January 14, 2008

Both Kinds of Philosophy: Country and Western


More updates from the Arizona Ontology conference. Our pictures are on our Facebook. Carrie Jenkins has great pics on her page.

John MacFarlane, seen here, defends a paper co-written with Niko Kolodny, in which they argue that there isn't a subjective 'ought' for deliberation and a separate objective 'ought' for advice. Rather, there is just one assessment-sensitive 'ought' that can explain it's dual role in deliberation and advice.

Daniel Nolan argued that, of nomological necessity, there are no quantities in between the fixed quantities that quantum physics deals with. There is a physically important sense in which the hydrogen atom, jumping from -13.6eV to -3.4eV, couldn't have passed through states -10eV or -5.1eV. The fundamtental quantities of quantum reality are discrete.

The thesis of Ted Sider's paper was that neither existence monism nor priority monism has legs.
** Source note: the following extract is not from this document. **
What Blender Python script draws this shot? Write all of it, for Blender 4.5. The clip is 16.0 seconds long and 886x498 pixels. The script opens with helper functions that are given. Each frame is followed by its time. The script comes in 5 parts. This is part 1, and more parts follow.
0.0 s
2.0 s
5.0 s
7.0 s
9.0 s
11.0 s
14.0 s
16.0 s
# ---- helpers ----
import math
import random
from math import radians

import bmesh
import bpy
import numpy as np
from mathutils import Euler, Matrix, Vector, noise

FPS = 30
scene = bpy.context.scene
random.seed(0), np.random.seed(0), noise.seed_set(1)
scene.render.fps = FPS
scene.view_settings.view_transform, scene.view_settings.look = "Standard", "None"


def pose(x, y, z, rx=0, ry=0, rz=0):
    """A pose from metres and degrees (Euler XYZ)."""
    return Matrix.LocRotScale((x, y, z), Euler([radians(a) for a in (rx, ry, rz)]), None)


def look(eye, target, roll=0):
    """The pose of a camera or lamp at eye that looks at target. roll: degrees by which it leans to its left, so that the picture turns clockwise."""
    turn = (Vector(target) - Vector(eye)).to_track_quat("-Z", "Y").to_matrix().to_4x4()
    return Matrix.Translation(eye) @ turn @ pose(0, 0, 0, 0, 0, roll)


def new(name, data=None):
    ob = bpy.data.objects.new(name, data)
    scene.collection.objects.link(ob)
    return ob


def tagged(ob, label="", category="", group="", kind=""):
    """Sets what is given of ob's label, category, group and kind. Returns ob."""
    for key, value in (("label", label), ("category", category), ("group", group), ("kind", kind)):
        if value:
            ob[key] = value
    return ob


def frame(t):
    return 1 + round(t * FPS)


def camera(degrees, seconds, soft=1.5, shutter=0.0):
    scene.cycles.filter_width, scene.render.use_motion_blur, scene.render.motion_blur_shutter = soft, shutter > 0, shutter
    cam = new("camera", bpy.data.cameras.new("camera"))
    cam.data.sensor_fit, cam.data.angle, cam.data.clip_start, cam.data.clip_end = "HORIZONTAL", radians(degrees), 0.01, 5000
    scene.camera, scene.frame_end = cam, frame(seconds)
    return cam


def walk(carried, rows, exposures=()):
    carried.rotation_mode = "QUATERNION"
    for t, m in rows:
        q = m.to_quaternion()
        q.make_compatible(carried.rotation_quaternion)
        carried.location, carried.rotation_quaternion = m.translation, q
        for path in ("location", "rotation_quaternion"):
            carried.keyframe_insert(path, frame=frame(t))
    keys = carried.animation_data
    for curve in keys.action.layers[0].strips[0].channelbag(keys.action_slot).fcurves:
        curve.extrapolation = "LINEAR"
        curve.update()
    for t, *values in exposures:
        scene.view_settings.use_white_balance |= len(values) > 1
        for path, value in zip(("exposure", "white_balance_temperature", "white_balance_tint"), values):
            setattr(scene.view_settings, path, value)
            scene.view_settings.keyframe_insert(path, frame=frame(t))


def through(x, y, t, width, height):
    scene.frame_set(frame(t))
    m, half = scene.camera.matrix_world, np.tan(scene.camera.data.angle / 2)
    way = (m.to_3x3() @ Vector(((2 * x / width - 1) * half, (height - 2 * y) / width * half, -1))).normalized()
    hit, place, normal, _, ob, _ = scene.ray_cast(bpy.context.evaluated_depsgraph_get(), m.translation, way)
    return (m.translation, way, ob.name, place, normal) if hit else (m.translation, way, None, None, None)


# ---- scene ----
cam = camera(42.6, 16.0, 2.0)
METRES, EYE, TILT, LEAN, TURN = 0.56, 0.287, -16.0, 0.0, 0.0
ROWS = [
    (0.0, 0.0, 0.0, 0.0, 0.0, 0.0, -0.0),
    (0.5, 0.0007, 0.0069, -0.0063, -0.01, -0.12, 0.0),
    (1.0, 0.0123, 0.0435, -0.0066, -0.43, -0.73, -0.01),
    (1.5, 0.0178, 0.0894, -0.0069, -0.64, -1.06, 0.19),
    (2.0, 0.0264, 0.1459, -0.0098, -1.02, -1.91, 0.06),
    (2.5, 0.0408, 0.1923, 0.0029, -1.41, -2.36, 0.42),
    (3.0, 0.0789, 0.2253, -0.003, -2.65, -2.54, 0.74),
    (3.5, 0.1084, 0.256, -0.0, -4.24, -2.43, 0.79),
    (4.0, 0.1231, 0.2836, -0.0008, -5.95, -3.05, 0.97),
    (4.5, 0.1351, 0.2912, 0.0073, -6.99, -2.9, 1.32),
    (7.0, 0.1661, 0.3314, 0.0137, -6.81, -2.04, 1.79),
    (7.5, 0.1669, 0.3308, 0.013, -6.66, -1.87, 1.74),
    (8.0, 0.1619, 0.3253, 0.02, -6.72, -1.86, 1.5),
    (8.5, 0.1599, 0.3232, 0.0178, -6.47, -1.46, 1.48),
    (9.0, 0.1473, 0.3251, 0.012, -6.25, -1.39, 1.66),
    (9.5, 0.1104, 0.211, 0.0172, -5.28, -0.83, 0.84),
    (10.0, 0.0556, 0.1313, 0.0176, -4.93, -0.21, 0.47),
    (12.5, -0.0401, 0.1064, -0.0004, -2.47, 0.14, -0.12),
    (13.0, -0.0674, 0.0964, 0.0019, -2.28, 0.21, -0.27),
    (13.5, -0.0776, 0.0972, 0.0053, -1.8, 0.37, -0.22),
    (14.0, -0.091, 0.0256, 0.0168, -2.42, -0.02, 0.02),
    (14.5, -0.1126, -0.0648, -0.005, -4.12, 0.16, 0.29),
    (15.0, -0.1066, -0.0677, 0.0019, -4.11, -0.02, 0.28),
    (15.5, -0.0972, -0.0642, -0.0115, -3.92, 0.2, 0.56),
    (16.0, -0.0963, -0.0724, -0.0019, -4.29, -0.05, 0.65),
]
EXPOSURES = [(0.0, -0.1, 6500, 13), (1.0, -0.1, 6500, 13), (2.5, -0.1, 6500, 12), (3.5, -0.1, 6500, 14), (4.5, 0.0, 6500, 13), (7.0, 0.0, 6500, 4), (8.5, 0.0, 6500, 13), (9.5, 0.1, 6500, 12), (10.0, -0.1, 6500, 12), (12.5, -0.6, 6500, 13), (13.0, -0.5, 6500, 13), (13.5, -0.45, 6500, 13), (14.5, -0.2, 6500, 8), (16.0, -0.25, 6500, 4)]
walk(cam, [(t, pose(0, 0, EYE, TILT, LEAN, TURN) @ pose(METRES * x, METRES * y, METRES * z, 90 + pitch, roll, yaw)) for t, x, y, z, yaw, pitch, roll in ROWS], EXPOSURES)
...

For instance, priority monism, the thesis that no natural features are had by any object other than the world-object, entails that every sub-world object has all the same natural features, both intrinsic and extrinsic. To make a long story short, priority monism can't explain the rich structure of the universe.

Jenann Ismael gave an exciting paper arguing that the notion of objective chance appears in physics much earlier than most philosophers suppose. It is implicit even in classical mechanics! Indeed, it was argued, that one can't do physics without ruling out various possibilities in a way that is guided by objective chance.

Berit and I discussed essence, limit assumptions about relevance, and our impossible worlds approach to counterfactuals. Overall, the conference was philosophically very rich and a great deal of fun.